The lending ceiling for SBA loans will be permanently increased from $1.5 million to $5 million maximum for 504 loans (manufacturer loans and energy loans will have a limit of $5.5 million), and to $5 million for 7(a) loans.

Also under the new law, fees associated with borrowing will either be reduced or eliminated, size standards will increase so that more companies qualify for the loans, and SBA lending now can be amortized over longer periods, providing for lower debt service and more certainty as to the length of the loan.

For borrowers, the measure essentially lowers the cost of business expansion and debt consolidation.
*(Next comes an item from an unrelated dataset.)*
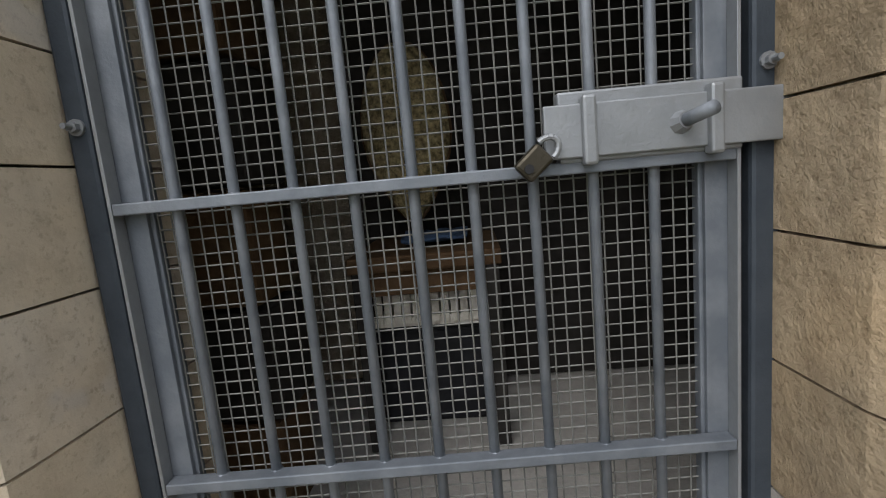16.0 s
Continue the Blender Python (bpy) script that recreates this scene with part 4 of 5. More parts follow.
# broken rubble above the low ashlar, and the hollow
for z0, z1 in rows(0.8, 3.6, 0.1, 0.19, rng):
    a = GY1 + 0.26 if z0 < SPRING + 0.3 else MIDY + arch_half(z0, 0.17) + 0.1 if z0 < 2.5 else 5.9
    if z0 < SPRING + 0.3:
        a += rng.uniform(-0.05, 0.06)
    course(wall_gate, GATE_F, "worn" if z0 < 2.2 else "rubble", [PLASTERED, PLASTERED, RED_STONE], a, 7.22, z0, z1, 0.1, 0.24, rng, 0.003, (-0.03, 0.01), 0.16, 0.05)
    if z0 > 1.6:
        course(wall_gate, Face((1.5, 0, 0), (0, 1, 0), (1, 0, 0)), "worn", [RED_STONE, RED_STONE, PLASTERED], 7.2, 8.2, z0, z1, 0.16, 0.3, rng, 0.003, (-0.015, 0.015), 0.2, 0.03)
for z0, z1 in rows(0.3, 0.82, 0.16, 0.2, rng):
    course(wall_gate, GATE_F, "ashlar", [ASHLAR, WHITE_ASHLAR], 7.93, 8.2, z0, z1, 0.16, 0.3, rng, 0.004, (-0.004, 0.004), 0.16)
for z0, z1 in rows(0.98, 1.6, 0.08, 0.16, rng):
    course(wall_gate, Face((0.95, 0, 0), (0, 1, 0), (1, 0, 0)), "rubble", [DARK_BROWN_STONE, DARK_BROWN_STONE, RUBBLE], 7.2, 8.25, z0, z1, 0.12, 0.3, rng, 0.004, (-0.08, 0.04), 0.16, 0.1)
ledge = bmesh.new()
box(ledge, 1.0, 1.56, 7.2, 8.19, 0.8, 1.0, 0.025)
part("ledge", ledge, SILL, wall_gate)
for z0, z1 in rows(1.0, 1.62, 0.08, 0.16, rng):
    course(wall_buttress, Face((0, 8.22, 0), (1, 0, 0), (0, -1, 0)), "rubble", [DARK_BROWN_STONE, RUBBLE], 0.9, 1.68, z0, z1, 0.1, 0.24, rng, 0.004, (-0.06, 0.0), 0.16, 0.1)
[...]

For banks, the federal guarantee provides more government backing for extending the credit.

Bauer said the federal guarantee is not a license to make risky loans, but makes it easier for banks to help small businesses in a lending environment that has changed dramatically in two short years. “When you have that guarantee,” he said, “it inoculates the bank from the examiner coming in and second guessing its decisions.”

Dan Schneider, executive vice president of the Wisconsin Business Development Finance Corp., said the allocation should benefit owner-occupied commercial real estate interests with loans scheduled to be repriced.
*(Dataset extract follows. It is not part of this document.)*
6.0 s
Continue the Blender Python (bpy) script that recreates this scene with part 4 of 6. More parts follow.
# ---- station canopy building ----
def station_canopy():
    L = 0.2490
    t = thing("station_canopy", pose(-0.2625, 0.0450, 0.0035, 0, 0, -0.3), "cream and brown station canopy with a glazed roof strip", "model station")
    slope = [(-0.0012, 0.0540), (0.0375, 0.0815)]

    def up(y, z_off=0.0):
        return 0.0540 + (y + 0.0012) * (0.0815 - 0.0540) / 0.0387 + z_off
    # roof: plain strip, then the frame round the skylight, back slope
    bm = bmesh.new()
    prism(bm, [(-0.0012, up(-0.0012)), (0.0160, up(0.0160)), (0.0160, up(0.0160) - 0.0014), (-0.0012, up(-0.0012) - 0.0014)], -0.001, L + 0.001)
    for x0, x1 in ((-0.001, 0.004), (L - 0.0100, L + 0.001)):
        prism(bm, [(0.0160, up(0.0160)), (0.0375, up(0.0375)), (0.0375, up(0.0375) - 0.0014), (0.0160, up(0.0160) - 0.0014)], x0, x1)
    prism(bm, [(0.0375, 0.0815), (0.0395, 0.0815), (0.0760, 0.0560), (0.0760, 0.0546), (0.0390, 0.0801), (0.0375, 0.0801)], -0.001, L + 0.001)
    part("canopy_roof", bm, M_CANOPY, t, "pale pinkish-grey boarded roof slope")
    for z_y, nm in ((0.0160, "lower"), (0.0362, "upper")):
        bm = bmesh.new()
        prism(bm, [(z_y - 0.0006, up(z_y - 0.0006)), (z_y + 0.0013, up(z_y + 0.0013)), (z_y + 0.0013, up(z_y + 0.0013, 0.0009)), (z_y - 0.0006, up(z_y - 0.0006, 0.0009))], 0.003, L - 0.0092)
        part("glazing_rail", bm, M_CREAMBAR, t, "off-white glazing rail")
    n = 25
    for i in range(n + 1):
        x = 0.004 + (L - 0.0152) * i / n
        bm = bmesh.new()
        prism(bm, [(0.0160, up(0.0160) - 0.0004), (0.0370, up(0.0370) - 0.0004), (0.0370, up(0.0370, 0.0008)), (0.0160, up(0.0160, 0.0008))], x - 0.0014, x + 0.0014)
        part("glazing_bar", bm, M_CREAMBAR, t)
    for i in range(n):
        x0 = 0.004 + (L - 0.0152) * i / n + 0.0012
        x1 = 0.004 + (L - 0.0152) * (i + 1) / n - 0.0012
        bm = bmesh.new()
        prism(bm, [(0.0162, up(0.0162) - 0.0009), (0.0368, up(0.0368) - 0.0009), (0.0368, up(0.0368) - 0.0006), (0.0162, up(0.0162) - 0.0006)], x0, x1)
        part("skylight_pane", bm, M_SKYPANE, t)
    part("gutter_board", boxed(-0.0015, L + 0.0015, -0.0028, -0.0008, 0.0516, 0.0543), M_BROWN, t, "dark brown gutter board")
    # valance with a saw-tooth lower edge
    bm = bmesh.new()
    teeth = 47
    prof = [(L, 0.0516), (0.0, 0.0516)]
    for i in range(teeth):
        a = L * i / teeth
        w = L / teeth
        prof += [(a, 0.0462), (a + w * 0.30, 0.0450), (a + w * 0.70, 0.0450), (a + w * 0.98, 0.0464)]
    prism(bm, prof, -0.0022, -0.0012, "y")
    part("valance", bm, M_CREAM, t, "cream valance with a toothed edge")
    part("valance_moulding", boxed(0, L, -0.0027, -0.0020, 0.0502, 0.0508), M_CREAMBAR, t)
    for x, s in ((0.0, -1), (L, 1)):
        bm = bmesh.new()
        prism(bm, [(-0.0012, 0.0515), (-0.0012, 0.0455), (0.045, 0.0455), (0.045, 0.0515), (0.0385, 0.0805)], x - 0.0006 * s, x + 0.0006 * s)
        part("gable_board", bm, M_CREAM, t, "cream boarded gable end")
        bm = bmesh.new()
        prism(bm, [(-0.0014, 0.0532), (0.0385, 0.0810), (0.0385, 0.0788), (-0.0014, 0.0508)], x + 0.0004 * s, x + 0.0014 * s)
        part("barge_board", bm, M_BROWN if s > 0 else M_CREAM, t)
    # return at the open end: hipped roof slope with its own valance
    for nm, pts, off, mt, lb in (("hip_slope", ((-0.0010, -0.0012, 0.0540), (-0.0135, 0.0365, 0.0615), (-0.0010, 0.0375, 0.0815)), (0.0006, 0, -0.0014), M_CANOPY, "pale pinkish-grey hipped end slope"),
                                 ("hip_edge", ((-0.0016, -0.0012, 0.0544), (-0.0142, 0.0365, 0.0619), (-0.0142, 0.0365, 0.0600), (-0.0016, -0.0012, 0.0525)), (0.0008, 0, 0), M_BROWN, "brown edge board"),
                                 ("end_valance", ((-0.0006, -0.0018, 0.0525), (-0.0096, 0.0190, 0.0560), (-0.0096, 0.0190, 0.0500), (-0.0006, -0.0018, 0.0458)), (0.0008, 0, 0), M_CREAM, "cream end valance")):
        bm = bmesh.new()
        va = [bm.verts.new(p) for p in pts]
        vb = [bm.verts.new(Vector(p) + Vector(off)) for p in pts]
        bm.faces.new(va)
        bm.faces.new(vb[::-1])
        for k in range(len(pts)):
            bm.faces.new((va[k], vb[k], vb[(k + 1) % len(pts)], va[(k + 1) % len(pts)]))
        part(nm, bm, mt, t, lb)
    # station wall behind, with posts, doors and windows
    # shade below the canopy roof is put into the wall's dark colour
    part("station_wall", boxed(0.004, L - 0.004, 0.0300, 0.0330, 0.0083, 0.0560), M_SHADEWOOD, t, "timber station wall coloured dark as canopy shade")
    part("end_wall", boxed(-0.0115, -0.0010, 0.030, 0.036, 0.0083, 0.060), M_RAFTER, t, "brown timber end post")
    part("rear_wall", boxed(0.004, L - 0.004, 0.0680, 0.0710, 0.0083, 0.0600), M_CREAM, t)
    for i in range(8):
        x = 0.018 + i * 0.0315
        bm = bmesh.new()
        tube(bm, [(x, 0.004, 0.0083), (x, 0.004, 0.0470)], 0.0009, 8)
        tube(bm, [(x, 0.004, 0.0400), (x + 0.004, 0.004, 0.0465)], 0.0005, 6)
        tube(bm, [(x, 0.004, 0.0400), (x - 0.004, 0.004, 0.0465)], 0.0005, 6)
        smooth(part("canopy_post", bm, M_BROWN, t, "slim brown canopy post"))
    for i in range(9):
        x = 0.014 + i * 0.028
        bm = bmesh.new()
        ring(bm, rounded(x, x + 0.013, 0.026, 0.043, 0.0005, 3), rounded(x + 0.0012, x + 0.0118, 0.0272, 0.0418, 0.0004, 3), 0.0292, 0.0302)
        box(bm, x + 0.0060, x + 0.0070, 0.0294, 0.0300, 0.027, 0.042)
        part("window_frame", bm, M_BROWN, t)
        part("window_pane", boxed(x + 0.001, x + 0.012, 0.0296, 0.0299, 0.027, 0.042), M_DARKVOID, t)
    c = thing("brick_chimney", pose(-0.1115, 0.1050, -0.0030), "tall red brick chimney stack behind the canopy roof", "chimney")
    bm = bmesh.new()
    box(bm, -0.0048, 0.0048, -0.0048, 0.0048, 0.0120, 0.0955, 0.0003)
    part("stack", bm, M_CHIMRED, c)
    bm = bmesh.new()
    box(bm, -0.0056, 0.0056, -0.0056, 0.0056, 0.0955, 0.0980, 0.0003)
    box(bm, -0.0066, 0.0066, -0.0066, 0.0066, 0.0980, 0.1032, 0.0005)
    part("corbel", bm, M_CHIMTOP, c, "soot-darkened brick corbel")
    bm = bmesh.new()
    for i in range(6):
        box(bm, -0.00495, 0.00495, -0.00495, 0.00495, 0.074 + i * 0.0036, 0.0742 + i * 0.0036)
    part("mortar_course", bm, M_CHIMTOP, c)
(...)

“They will now have the ability to go back to the SBA to refinance their current debt or expand,” Schneider said. “A number of them have been at the limit, so that will free it up quite a bit.” Schneider’s corporation has had a record year in 2010, handling $110 million in SBA loan approvals just for the 504 program. In 2007, it handled $94 million in loan approvals.

Changing Rules

The tougher terms of bank credit, including personal guarantees, are unlikely to ease in the foreseeable future. That’s a partial explanation for healthy capital-to-asset ratios among Wisconsin banks, and it’s an indication that underwriting was lax before the recession hit, according to Terry Taylor, president of Oak Bank.

“If you were banking with an institution with loose credit underwriting in good times, that didn’t require personal guarantees or down payments, and suddenly those institutions are requiring those things, then it probably feels like the rules have changed,” he said. “There’s no doubt there were some institutions not underwriting credit risk the way they should have been and now are doing things they should have been doing all along.”